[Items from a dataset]

☆ ☆ ☆ ☆

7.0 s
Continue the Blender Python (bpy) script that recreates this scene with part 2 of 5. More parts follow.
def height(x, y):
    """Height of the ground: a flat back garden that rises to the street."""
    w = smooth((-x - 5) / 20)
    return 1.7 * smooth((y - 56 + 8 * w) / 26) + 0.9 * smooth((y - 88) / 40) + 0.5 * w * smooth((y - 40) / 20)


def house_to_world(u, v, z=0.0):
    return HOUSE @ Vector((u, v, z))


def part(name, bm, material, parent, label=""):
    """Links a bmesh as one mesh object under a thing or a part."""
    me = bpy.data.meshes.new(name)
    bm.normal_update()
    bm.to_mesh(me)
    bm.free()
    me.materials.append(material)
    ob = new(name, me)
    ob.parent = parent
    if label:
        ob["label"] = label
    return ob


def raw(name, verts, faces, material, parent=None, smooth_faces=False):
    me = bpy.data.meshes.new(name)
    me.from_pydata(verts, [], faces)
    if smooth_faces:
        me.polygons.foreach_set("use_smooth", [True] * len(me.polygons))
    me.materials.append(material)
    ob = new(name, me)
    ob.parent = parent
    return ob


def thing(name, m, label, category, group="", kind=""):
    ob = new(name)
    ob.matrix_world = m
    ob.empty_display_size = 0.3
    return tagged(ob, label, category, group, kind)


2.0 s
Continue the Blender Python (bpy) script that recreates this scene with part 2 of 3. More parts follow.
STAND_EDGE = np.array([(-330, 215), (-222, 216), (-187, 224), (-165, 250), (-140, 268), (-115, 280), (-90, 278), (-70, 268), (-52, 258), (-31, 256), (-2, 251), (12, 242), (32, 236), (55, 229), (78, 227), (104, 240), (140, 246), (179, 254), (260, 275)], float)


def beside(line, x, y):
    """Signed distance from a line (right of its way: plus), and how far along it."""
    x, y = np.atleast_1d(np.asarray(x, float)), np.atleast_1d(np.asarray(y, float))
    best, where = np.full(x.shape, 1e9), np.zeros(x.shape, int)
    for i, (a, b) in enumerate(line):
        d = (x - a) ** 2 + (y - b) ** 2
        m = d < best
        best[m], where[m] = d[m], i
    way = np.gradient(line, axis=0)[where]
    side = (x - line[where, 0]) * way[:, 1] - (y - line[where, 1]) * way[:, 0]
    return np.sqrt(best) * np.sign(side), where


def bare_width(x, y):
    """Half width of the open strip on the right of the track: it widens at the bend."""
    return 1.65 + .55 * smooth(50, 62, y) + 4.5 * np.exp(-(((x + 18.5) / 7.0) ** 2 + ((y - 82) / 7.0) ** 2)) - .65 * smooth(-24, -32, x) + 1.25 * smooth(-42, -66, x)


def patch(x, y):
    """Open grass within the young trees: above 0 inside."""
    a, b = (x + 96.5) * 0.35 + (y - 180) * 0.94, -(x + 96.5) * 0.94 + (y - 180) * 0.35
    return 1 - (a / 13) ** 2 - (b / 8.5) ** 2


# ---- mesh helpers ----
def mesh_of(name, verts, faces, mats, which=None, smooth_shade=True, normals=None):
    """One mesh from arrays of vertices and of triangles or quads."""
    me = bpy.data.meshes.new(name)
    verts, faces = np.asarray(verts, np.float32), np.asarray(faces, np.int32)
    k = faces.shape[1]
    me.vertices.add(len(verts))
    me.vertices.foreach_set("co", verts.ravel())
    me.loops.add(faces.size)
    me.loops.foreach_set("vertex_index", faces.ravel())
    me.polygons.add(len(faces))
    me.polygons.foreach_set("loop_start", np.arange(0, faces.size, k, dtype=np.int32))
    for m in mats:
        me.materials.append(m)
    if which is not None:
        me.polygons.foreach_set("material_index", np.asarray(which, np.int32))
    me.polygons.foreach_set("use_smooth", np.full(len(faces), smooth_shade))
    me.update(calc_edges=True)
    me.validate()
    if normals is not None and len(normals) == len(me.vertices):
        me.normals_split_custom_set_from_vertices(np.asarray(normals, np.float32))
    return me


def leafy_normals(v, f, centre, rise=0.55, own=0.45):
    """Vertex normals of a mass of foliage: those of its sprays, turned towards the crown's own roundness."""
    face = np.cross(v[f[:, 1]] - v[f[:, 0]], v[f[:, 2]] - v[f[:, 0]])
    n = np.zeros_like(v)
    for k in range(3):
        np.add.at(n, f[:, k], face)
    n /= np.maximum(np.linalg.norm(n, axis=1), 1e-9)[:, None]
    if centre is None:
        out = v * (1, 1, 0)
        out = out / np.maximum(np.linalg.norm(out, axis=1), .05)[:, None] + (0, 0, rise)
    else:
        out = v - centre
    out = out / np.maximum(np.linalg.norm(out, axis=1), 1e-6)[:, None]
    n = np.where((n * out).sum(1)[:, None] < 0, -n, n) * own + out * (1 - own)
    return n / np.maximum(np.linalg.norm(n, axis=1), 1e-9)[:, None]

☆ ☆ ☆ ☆

- **YOUR OBJECTIVE**
Every record should be repeated exactly; please leave none out.

- **EXERCISE OUTPUT**
7.0 s
Continue the Blender Python (bpy) script that recreates this scene with part 2 of 5. More parts follow.
def height(x, y):
    """Height of the ground: a flat back garden that rises to the street."""
    w = smooth((-x - 5) / 20)
    return 1.7 * smooth((y - 56 + 8 * w) / 26) + 0.9 * smooth((y - 88) / 40) + 0.5 * w * smooth((y - 40) / 20)


def house_to_world(u, v, z=0.0):
    return HOUSE @ Vector((u, v, z))


def part(name, bm, material, parent, label=""):
    """Links a bmesh as one mesh object under a thing or a part."""
    me = bpy.data.meshes.new(name)
    bm.normal_update()
    bm.to_mesh(me)
    bm.free()
    me.materials.append(material)
    ob = new(name, me)
    ob.parent = parent
    if label:
        ob["label"] = label
    return ob


def raw(name, verts, faces, material, parent=None, smooth_faces=False):
    me = bpy.data.meshes.new(name)
    me.from_pydata(verts, [], faces)
    if smooth_faces:
        me.polygons.foreach_set("use_smooth", [True] * len(me.polygons))
    me.materials.append(material)
    ob = new(name, me)
    ob.parent = parent
    return ob


def thing(name, m, label, category, group="", kind=""):
    ob = new(name)
    ob.matrix_world = m
    ob.empty_display_size = 0.3
    return tagged(ob, label, category, group, kind)


2.0 s
Continue the Blender Python (bpy) script that recreates this scene with part 2 of 3. More parts follow.
STAND_EDGE = np.array([(-330, 215), (-222, 216), (-187, 224), (-165, 250), (-140, 268), (-115, 280), (-90, 278), (-70, 268), (-52, 258), (-31, 256), (-2, 251), (12, 242), (32, 236), (55, 229), (78, 227), (104, 240), (140, 246), (179, 254), (260, 275)], float)


def beside(line, x, y):
    """Signed distance from a line (right of its way: plus), and how far along it."""
    x, y = np.atleast_1d(np.asarray(x, float)), np.atleast_1d(np.asarray(y, float))
    best, where = np.full(x.shape, 1e9), np.zeros(x.shape, int)
    for i, (a, b) in enumerate(line):
        d = (x - a) ** 2 + (y - b) ** 2
        m = d < best
        best[m], where[m] = d[m], i
    way = np.gradient(line, axis=0)[where]
    side = (x - line[where, 0]) * way[:, 1] - (y - line[where, 1]) * way[:, 0]
    return np.sqrt(best) * np.sign(side), where


def bare_width(x, y):
    """Half width of the open strip on the right of the track: it widens at the bend."""
    return 1.65 + .55 * smooth(50, 62, y) + 4.5 * np.exp(-(((x + 18.5) / 7.0) ** 2 + ((y - 82) / 7.0) ** 2)) - .65 * smooth(-24, -32, x) + 1.25 * smooth(-42, -66, x)


def patch(x, y):
    """Open grass within the young trees: above 0 inside."""
    a, b = (x + 96.5) * 0.35 + (y - 180) * 0.94, -(x + 96.5) * 0.94 + (y - 180) * 0.35
    return 1 - (a / 13) ** 2 - (b / 8.5) ** 2


# ---- mesh helpers ----
def mesh_of(name, verts, faces, mats, which=None, smooth_shade=True, normals=None):
    """One mesh from arrays of vertices and of triangles or quads."""
    me = bpy.data.meshes.new(name)
    verts, faces = np.asarray(verts, np.float32), np.asarray(faces, np.int32)
    k = faces.shape[1]
    me.vertices.add(len(verts))
    me.vertices.foreach_set("co", verts.ravel())
    me.loops.add(faces.size)
    me.loops.foreach_set("vertex_index", faces.ravel())
    me.polygons.add(len(faces))
    me.polygons.foreach_set("loop_start", np.arange(0, faces.size, k, dtype=np.int32))
    for m in mats:
        me.materials.append(m)
    if which is not None:
        me.polygons.foreach_set("material_index", np.asarray(which, np.int32))
    me.polygons.foreach_set("use_smooth", np.full(len(faces), smooth_shade))
    me.update(calc_edges=True)
    me.validate()
    if normals is not None and len(normals) == len(me.vertices):
        me.normals_split_custom_set_from_vertices(np.asarray(normals, np.float32))
    return me


def leafy_normals(v, f, centre, rise=0.55, own=0.45):
    """Vertex normals of a mass of foliage: those of its sprays, turned towards the crown's own roundness."""
    face = np.cross(v[f[:, 1]] - v[f[:, 0]], v[f[:, 2]] - v[f[:, 0]])
    n = np.zeros_like(v)
    for k in range(3):
        np.add.at(n, f[:, k], face)
    n /= np.maximum(np.linalg.norm(n, axis=1), 1e-9)[:, None]
    if centre is None:
        out = v * (1, 1, 0)
        out = out / np.maximum(np.linalg.norm(out, axis=1), .05)[:, None] + (0, 0, rise)
    else:
        out = v - centre
    out = out / np.maximum(np.linalg.norm(out, axis=1), 1e-6)[:, None]
    n = np.where((n * out).sum(1)[:, None] < 0, -n, n) * own + out * (1 - own)
    return n / np.maximum(np.linalg.norm(n, axis=1), 1e-9)[:, None]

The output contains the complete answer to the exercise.